In economics, consumption and demand are fundamental concepts that influence market dynamics, production decisions, and business strategies.
- Consumption
Consumption refers to the use of goods and services by individuals or households to satisfy their needs and desires. It is a key driver of economic activity, reflecting consumer preferences and purchasing behavior. Higher consumption levels indicate increased economic well-being and market growth.
- Demand
Demand represents the quantity of a good or service that consumers are willing and able to purchase at various prices over a specific period. It is influenced by factors such as:
- Price of the product
- Income levels of consumers
- Preferences and tastes
- Prices of substitutes and complements
- Future expectations
Demand is typically represented by a demand curve, showing the inverse relationship between price and quantity demanded (law of demand).

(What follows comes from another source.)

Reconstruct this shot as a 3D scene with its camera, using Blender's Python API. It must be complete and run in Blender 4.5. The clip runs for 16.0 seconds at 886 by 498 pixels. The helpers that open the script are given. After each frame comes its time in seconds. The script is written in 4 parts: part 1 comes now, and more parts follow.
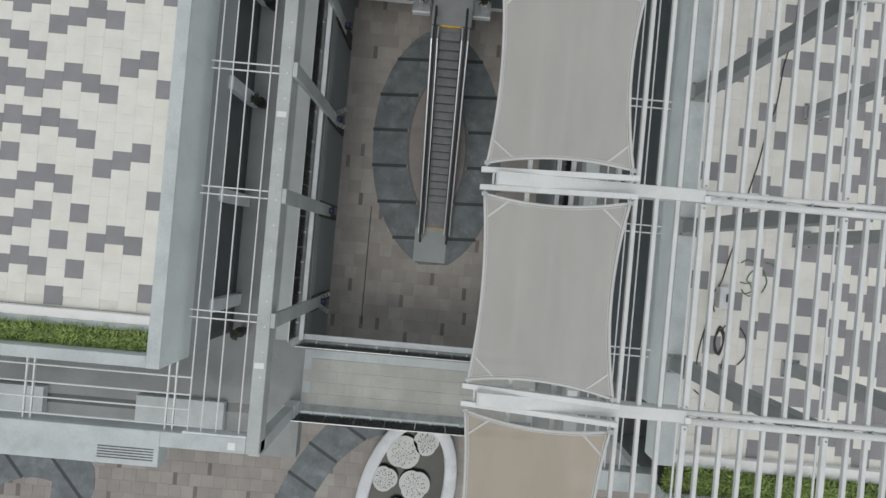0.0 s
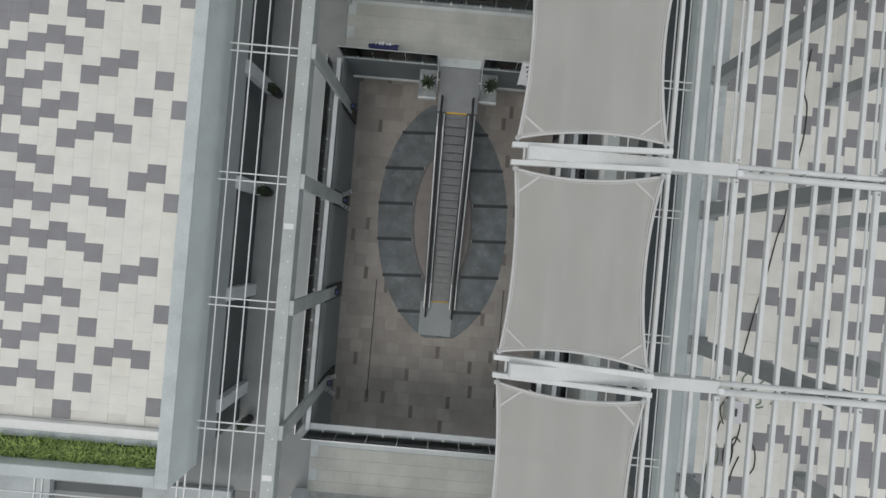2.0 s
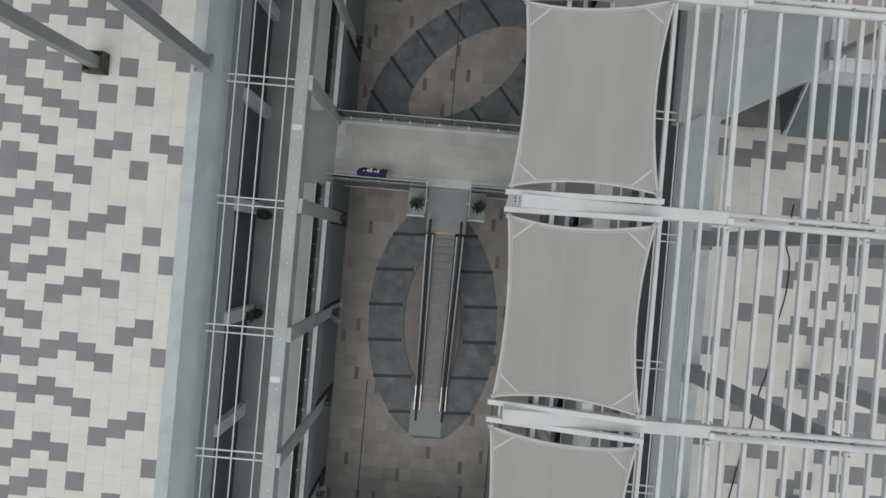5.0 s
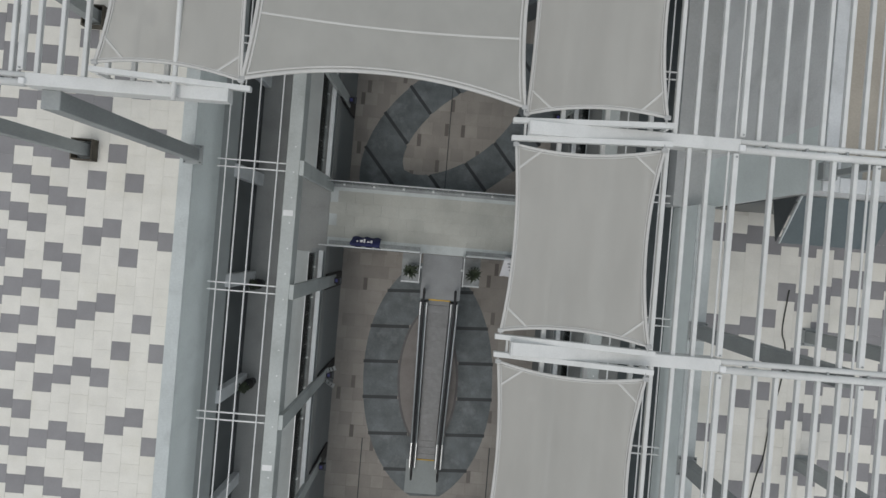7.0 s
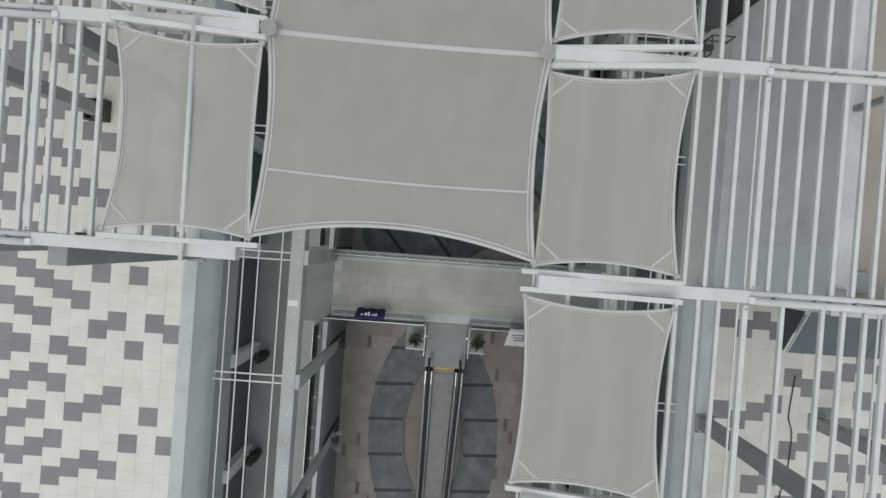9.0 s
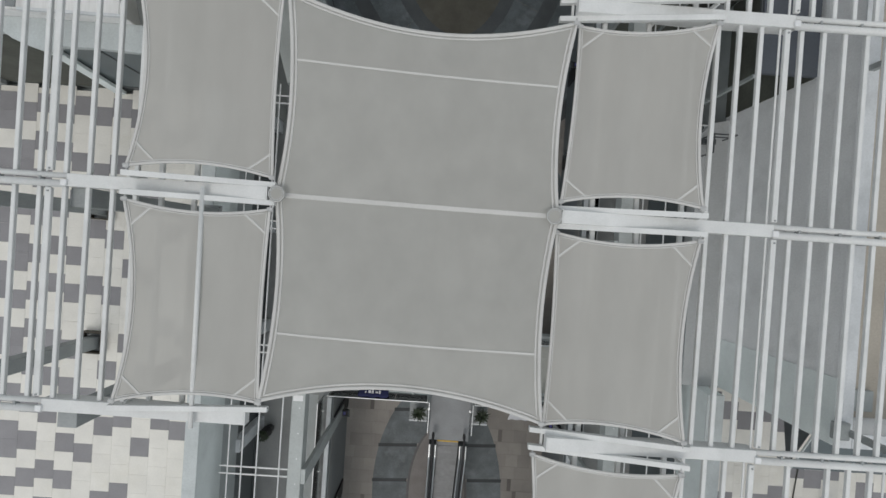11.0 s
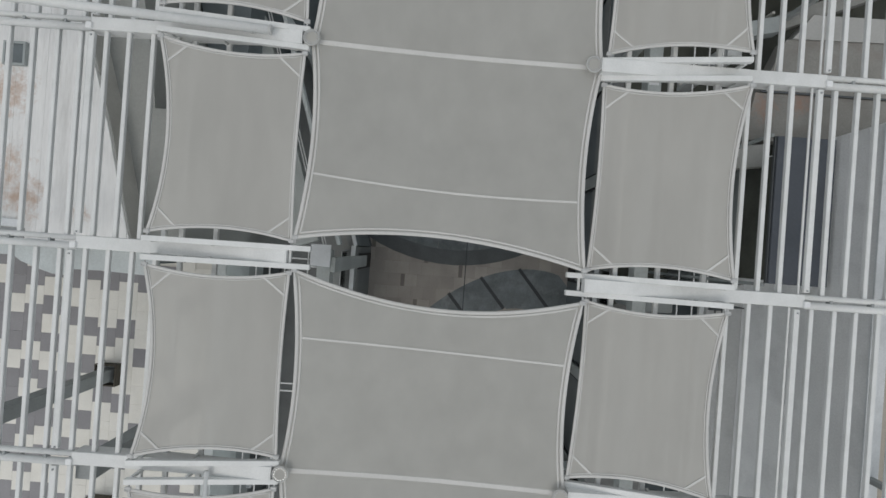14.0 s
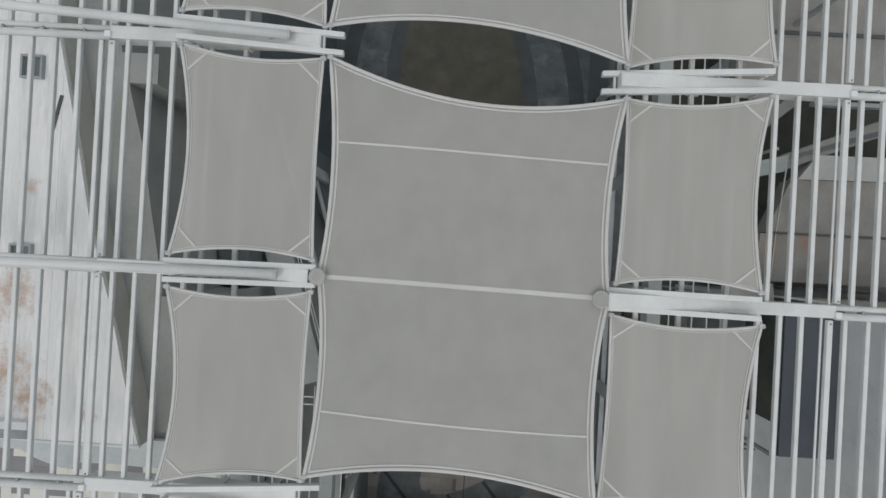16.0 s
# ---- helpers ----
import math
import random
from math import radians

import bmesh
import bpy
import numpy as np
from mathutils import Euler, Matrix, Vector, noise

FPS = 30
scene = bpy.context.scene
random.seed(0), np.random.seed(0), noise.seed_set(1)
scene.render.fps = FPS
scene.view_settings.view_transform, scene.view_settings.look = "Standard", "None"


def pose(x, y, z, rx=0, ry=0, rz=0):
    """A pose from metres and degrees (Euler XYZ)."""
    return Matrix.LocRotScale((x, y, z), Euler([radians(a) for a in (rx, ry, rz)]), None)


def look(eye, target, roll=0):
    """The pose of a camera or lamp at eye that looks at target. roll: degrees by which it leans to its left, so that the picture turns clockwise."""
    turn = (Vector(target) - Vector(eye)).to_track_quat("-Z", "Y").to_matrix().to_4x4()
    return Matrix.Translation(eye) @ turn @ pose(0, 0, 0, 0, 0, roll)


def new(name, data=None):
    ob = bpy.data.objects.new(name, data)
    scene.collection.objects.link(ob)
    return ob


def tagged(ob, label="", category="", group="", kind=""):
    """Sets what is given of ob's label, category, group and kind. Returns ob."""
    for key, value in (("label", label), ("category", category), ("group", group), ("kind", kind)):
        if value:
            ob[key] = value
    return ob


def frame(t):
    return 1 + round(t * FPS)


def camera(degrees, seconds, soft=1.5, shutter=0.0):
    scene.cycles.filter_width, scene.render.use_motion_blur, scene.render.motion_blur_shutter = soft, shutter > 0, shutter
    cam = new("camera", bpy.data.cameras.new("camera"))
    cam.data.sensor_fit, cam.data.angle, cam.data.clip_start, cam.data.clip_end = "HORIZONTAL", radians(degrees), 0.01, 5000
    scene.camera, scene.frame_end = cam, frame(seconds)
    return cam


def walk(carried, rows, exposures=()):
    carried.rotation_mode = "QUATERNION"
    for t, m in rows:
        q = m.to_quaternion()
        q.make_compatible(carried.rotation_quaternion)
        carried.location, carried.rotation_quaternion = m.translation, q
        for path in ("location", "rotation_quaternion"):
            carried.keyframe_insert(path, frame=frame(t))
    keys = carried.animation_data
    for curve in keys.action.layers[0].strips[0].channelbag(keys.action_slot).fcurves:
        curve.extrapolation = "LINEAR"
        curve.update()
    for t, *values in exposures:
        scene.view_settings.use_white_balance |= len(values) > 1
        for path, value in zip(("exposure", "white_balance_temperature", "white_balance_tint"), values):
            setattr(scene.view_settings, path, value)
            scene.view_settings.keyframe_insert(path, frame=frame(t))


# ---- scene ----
cam = camera(86, 16.0)
PATH = [
    (0, pose(0.080, -0.208, 29.042, -0.05, -0.27, 5.11)),
    (0.5, pose(-0.062, 0.766, 28.987, -0.01, -0.24, 5.05)),
    (1, pose(-0.216, 1.894, 29.012, -0.05, -0.27, 5.04)),
    (1.5, pose(-0.381, 3.010, 29.013, -0.07, -0.26, 5.00)),
    (2, pose(-0.579, 4.231, 29.012, -0.05, -0.16, 4.97)),
    (2.5, pose(-0.839, 5.370, 29.093, -0.08, -0.20, 4.95)),
    (3, pose(-0.911, 6.552, 29.142, -0.09, -0.23, 4.95)),
    (3.5, pose(-0.775, 7.552, 29.148, -0.05, -0.25, 4.94)),
    (4, pose(-0.655, 8.570, 29.153, -0.04, -0.18, 4.94)),
    (6.5, pose(-0.523, 12.981, 29.037, 0.01, -0.33, 4.88)),
    (7, pose(-0.586, 13.884, 28.973, -0.05, -0.33, 4.77)),
    (7.5, pose(-0.637, 14.733, 28.935, -0.06, -0.26, 4.77)),
    (8, pose(-0.735, 15.676, 28.925, -0.19, -0.14, 4.64)),
    (10.5, pose(-1.504, 20.333, 28.952, -0.56, -0.60, 3.85)),
    (11, pose(-1.549, 21.312, 28.962, -0.55, -0.46, 3.89)),
    (11.5, pose(-1.589, 22.191, 28.971, -0.43, -0.36, 3.95)),
    (12, pose(-1.641, 23.131, 29.009, -0.14, -0.23, 4.05)),
    (12.5, pose(-1.680, 24.064, 29.040, -0.07, -0.20, 3.98)),
    (13, pose(-1.709, 25.191, 29.030, -0.04, 0.03, 4.03)),
    (13.5, pose(-1.820, 26.313, 28.941, -0.00, 0.16, 4.06)),
    (14, pose(-1.968, 27.615, 28.880, 0.11, 0.19, 4.11)),
    (14.5, pose(-2.089, 28.841, 28.845, 0.28, 0.25, 4.05)),
    (15, pose(-2.224, 30.208, 28.832, 0.42, 0.28, 4.03)),
    (15.5, pose(-2.331, 31.523, 28.834, 0.39, 0.31, 3.44)),
    (16, pose(-2.422, 33.002, 28.855, 0.27, 0.46, 3.13)),
]
walk(cam, PATH, [(0, -0.03), (2, -0.06), (4, -0.16), (6.5, -0.12), (8, -0.06), (10.5, -0.03), (12.5, -0.08), (16, -0.12)])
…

Significance of Consumption and Demand for Businesses
a. Basis for Production Decisions
Businesses produce goods and services based on consumer demand. By analyzing consumption patterns and demand trends, firms can:
- Determine what products to produce.
- Estimate the quantity needed to avoid overproduction or shortages.
- Optimize resource allocation to meet consumer needs effectively.
For example, if data reveals a growing preference for electric vehicles, automakers can adjust their production plans to cater to this demand.
b. Revenue Generation
Demand directly impacts a business’s revenue. Higher demand for a product translates into increased sales and profitability. Conversely, a decline in demand can lead to reduced revenues and potential losses. Businesses, therefore, invest in market research to understand consumer preferences and tailor their offerings.
c. Pricing Strategies
Understanding demand elasticity—how demand changes with price—helps businesses set optimal pricing strategies:
- Elastic Demand: For products with high price sensitivity, businesses may focus on competitive pricing to attract more buyers.
- Inelastic Demand: For essential or unique products, firms can set higher prices without significantly affecting demand.
For instance, luxury brands may price their products high to maintain exclusivity, as their target customers are less price-sensitive.
d. Market Segmentation and Targeting
Consumption patterns and demand data enable businesses to segment the market based on demographics, income levels, or preferences. This allows firms to:
- Develop targeted marketing campaigns.
- Create product variations to cater to diverse consumer groups.
- Focus on regions or segments with the highest demand potential.
For example, smartphone manufacturers often release multiple models to appeal to different income groups.
e. Innovation and Product Development
Consumption trends signal changing consumer preferences, encouraging businesses to innovate and adapt. For instance:
- The rise in health consciousness has led to increased demand for organic and low-calorie food products.
- Advances in technology and demand for convenience have driven the growth of smart home devices.
By monitoring these trends, businesses can stay competitive and capture emerging markets.
f. Supply Chain Management
Demand forecasting is critical for efficient supply chain management. Businesses use demand data to:
- Plan inventory levels and reduce holding costs.
- Manage supplier relationships to ensure timely delivery.
- Avoid disruptions by predicting seasonal or cyclical demand variations.
For example, retailers stock up on holiday merchandise well in advance, anticipating a surge in consumption during festive seasons.
g. Economic Indicators and Business Planning
Consumption and demand are key indicators of economic health. Rising consumption often reflects economic growth, while declining demand may signal a recession. Businesses use these indicators for:
- Long-term planning and investment decisions.
- Assessing market risks and opportunities.
- Adjusting strategies to align with economic conditions.
Challenges in Understanding Consumption and Demand
Despite its importance, businesses face challenges in accurately predicting and responding to consumption and demand:
- Changing Preferences: Consumer tastes can shift rapidly, making it difficult to anticipate trends.
- Economic Fluctuations: Factors like inflation, unemployment, or geopolitical events can affect demand unpredictably.
- Data Accuracy: Reliable data collection and analysis are essential but can be resource-intensive.